• _Directions for this task_: Only lines holding the string "shutter" are wanted; copy each one from the material.

• _Given data_:
****
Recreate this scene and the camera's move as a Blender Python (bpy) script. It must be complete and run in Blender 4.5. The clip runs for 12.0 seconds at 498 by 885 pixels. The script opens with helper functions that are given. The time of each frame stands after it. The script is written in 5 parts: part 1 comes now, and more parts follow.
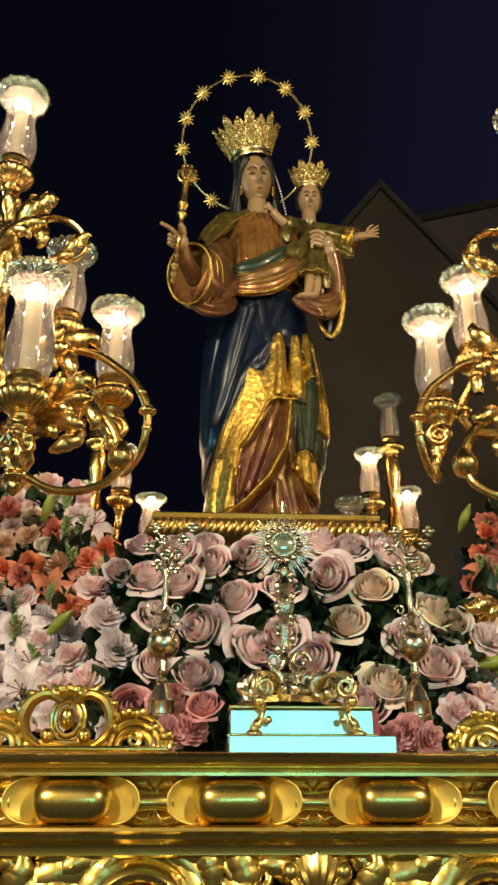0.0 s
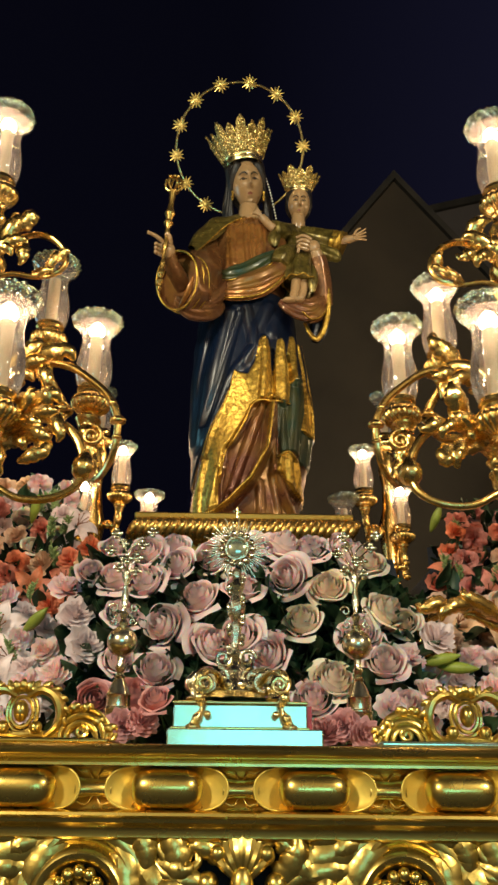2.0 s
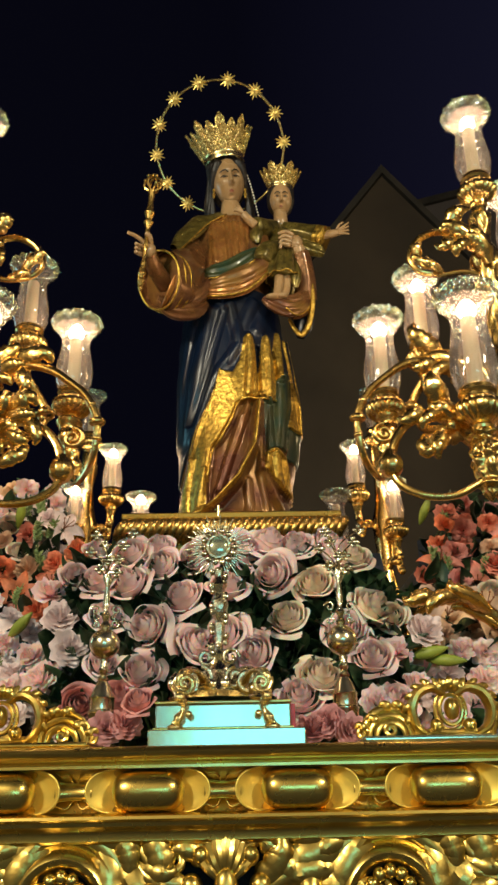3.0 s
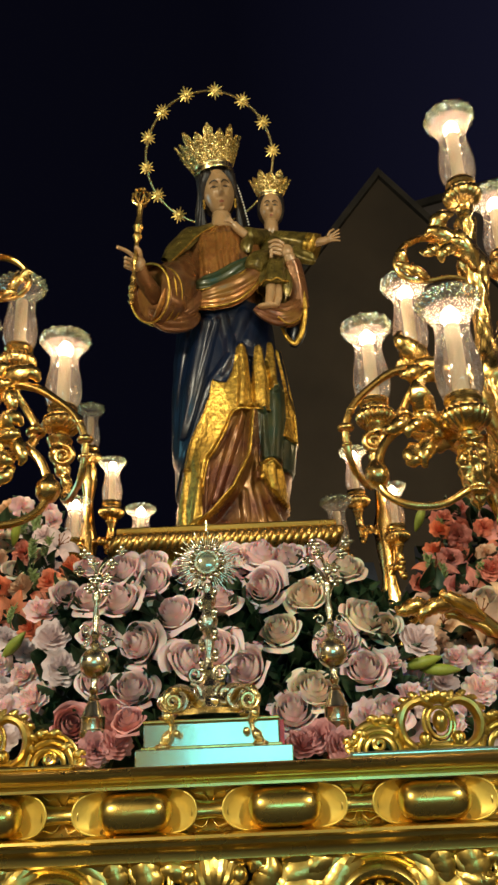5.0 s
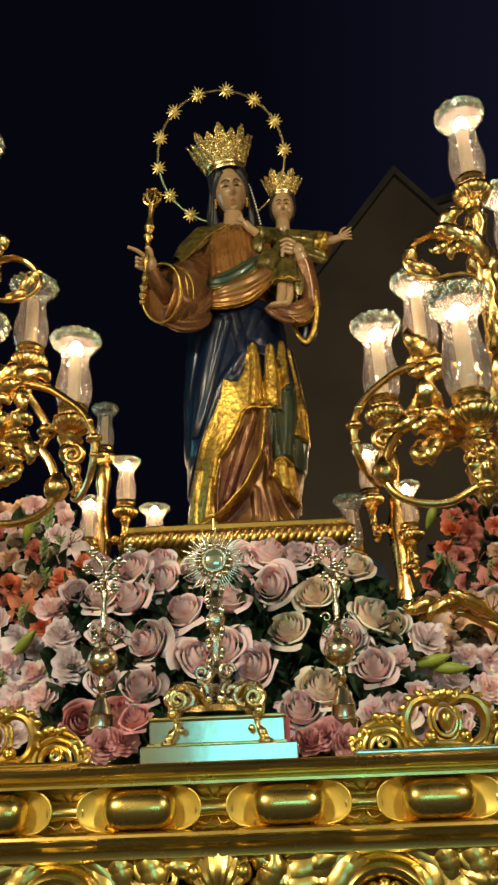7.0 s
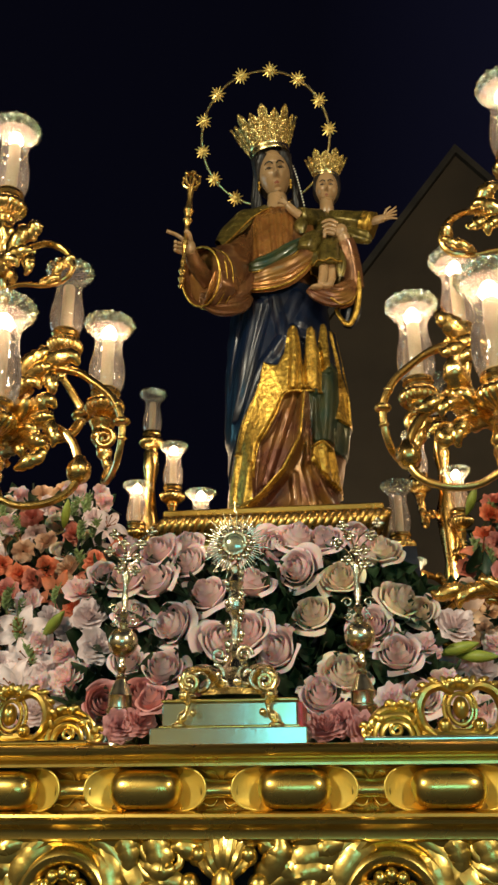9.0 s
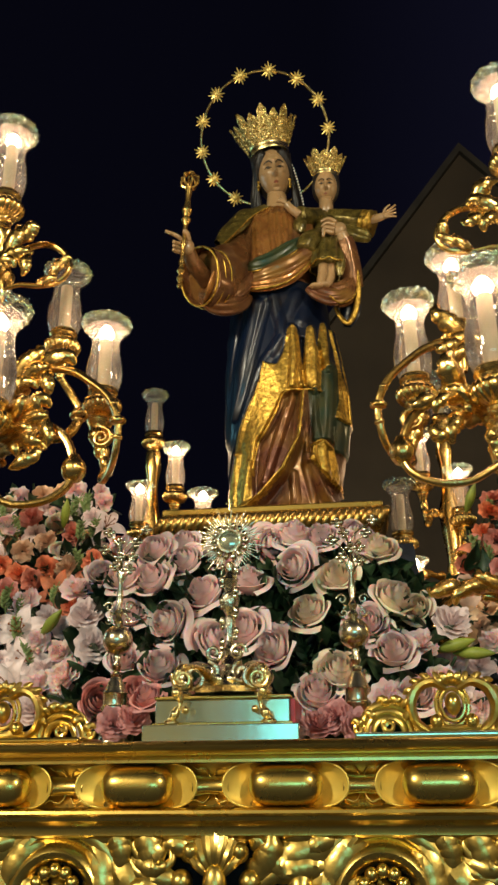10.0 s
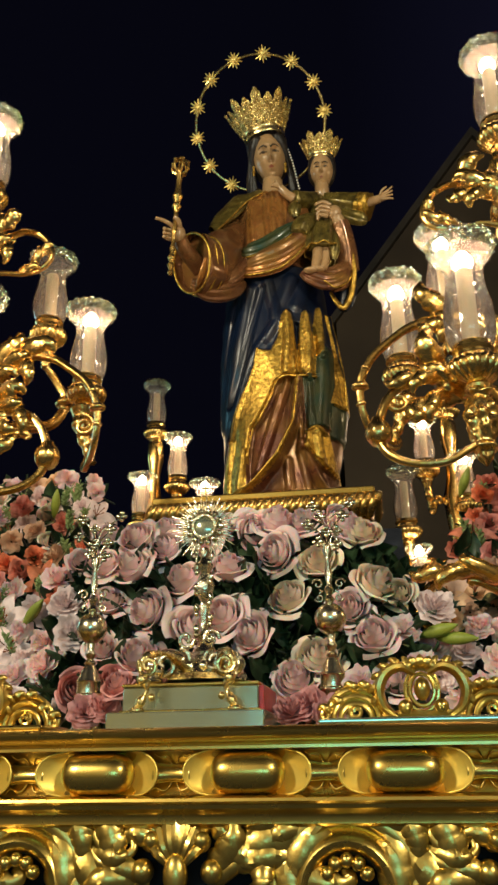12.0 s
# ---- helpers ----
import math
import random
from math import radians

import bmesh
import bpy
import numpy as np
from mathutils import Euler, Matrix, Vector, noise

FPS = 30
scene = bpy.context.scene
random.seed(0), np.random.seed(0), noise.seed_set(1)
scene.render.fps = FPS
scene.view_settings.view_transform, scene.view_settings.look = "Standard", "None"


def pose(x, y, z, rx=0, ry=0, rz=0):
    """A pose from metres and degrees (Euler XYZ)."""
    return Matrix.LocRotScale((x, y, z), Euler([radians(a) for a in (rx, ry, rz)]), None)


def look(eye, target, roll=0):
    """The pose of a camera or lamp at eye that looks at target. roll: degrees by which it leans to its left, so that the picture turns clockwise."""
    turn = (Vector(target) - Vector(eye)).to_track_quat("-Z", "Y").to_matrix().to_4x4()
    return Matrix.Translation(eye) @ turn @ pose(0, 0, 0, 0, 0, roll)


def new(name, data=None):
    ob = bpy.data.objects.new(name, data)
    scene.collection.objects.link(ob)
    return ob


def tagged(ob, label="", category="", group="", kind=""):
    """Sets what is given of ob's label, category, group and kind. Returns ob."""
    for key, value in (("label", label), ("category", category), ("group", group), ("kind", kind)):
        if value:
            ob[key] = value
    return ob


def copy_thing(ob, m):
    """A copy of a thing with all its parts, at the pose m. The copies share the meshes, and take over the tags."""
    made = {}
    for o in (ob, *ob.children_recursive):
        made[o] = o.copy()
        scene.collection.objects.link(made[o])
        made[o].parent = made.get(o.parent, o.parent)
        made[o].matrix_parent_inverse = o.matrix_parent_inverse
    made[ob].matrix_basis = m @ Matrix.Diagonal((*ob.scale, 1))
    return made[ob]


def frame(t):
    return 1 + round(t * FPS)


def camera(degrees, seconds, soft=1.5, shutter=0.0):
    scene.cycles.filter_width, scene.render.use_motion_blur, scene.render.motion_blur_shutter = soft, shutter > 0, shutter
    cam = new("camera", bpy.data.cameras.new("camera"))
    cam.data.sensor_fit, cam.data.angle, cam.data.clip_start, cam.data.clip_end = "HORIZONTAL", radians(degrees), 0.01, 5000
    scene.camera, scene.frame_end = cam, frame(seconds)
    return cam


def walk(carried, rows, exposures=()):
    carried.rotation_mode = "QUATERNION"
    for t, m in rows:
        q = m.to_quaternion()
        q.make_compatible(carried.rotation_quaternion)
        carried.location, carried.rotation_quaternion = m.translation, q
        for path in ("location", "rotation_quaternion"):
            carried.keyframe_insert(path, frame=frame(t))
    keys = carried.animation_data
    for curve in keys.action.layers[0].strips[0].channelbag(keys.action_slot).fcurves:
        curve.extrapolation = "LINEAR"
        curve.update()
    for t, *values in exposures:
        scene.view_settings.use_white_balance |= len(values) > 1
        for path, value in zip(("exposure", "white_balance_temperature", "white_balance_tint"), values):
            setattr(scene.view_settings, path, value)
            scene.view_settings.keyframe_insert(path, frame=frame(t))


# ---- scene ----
cam = camera(33.1, 12.0, soft=2.6)
METRES, EYE, TILT, LEAN, TURN = 0.66, 1.7, 23.0, 0.0, -3.0
ROWS = [
    (0.0, 0.0, 0.0, 0.0, -0.0, 0.0, 0.0),
    (0.5, 0.0347, -0.0524, 0.0158, -0.27, -1.71, -0.72),
    (1.0, 0.0791, -0.0887, 0.0371, 0.66, -1.74, -0.56),
    (1.5, 0.2233, -0.1307, 0.0677, 1.62, -0.89, 0.12),
    (2.0, 0.2253, -0.1406, 0.071, 2.11, -0.93, 0.24),
    (2.5, 0.2683, -0.1272, 0.0579, 2.09, -0.97, 1.11),
    (4.5, 0.3169, -0.0978, 0.079, 2.69, -0.54, 3.56),
    (5.0, 0.3636, -0.1073, 0.0828, 2.77, -0.56, 3.71),
    (5.5, 0.3244, -0.1178, 0.0877, 2.98, -0.37, 3.56),
    (6.0, 0.3751, -0.115, 0.0871, 2.91, -0.23, 3.78),
    (6.5, 0.3795, -0.112, 0.0823, 3.38, -0.31, 3.93),
    (8.5, 0.5022, -0.0818, 0.0555, 7.42, -1.02, 3.87),
    (9.0, 0.5323, -0.0649, 0.0512, 8.71, -1.04, 4.11),
    (9.5, 0.5988, -0.0593, 0.0388, 8.96, -0.9, 4.49),
    (10.0, 0.5745, -0.0589, 0.0363, 9.3, -0.89, 4.51),
    (10.5, 0.611, -0.0497, 0.0261, 9.65, -0.81, 5.01),
    (11.0, 0.6231, -0.0299, 0.0294, 10.36, -0.93, 5.36),
    (11.5, 0.6776, 0.0059, 0.0058, 10.91, -0.7, 5.57),
    (12.0, 0.7087, 0.013, -0.0082, 11.01, -1.15, 5.42),
]
walk(cam, [(t, pose(0, 0, EYE, TILT, LEAN, TURN) @ pose(METRES * x, METRES * y, METRES * z, 90 + pitch, roll, yaw)) for t, x, y, z, yaw, pitch, roll in ROWS],
     [(0.0, 0.28), (2.5, 0.20), (6.5, 0.16), (9.0, 0.10), (12.0, 0.10)])

# ---- world and large lights ----
world = bpy.data.worlds.new("night_sky")
scene.world = world
world.use_nodes = True
wn, wl = world.node_tree.nodes, world.node_tree.links
wbg = wn["Background"]
wtc, wsep, wramp = wn.new("ShaderNodeTexCoord"), wn.new("ShaderNodeSeparateXYZ"), wn.new("ShaderNodeValToRGB")
wl.new(wtc.outputs["Generated"], wsep.inputs[0])
wl.new(wsep.outputs["X"], wramp.inputs[0])
wl.new(wramp.outputs[0], wbg.inputs["Color"])
wramp.color_ramp.elements[0].position, wramp.color_ramp.elements[0].color = 0.0, (0.0017, 0.0017, 0.0042, 1)
wramp.color_ramp.elements[1].position, wramp.color_ramp.elements[1].color = 0.6, (0.0085, 0.0085, 0.022, 1)
wbg.inputs["Strength"].default_value = 1.0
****
• _Solution for this problem_:
def camera(degrees, seconds, soft=1.5, shutter=0.0):
    scene.cycles.filter_width, scene.render.use_motion_blur, scene.render.motion_blur_shutter = soft, shutter > 0, shutter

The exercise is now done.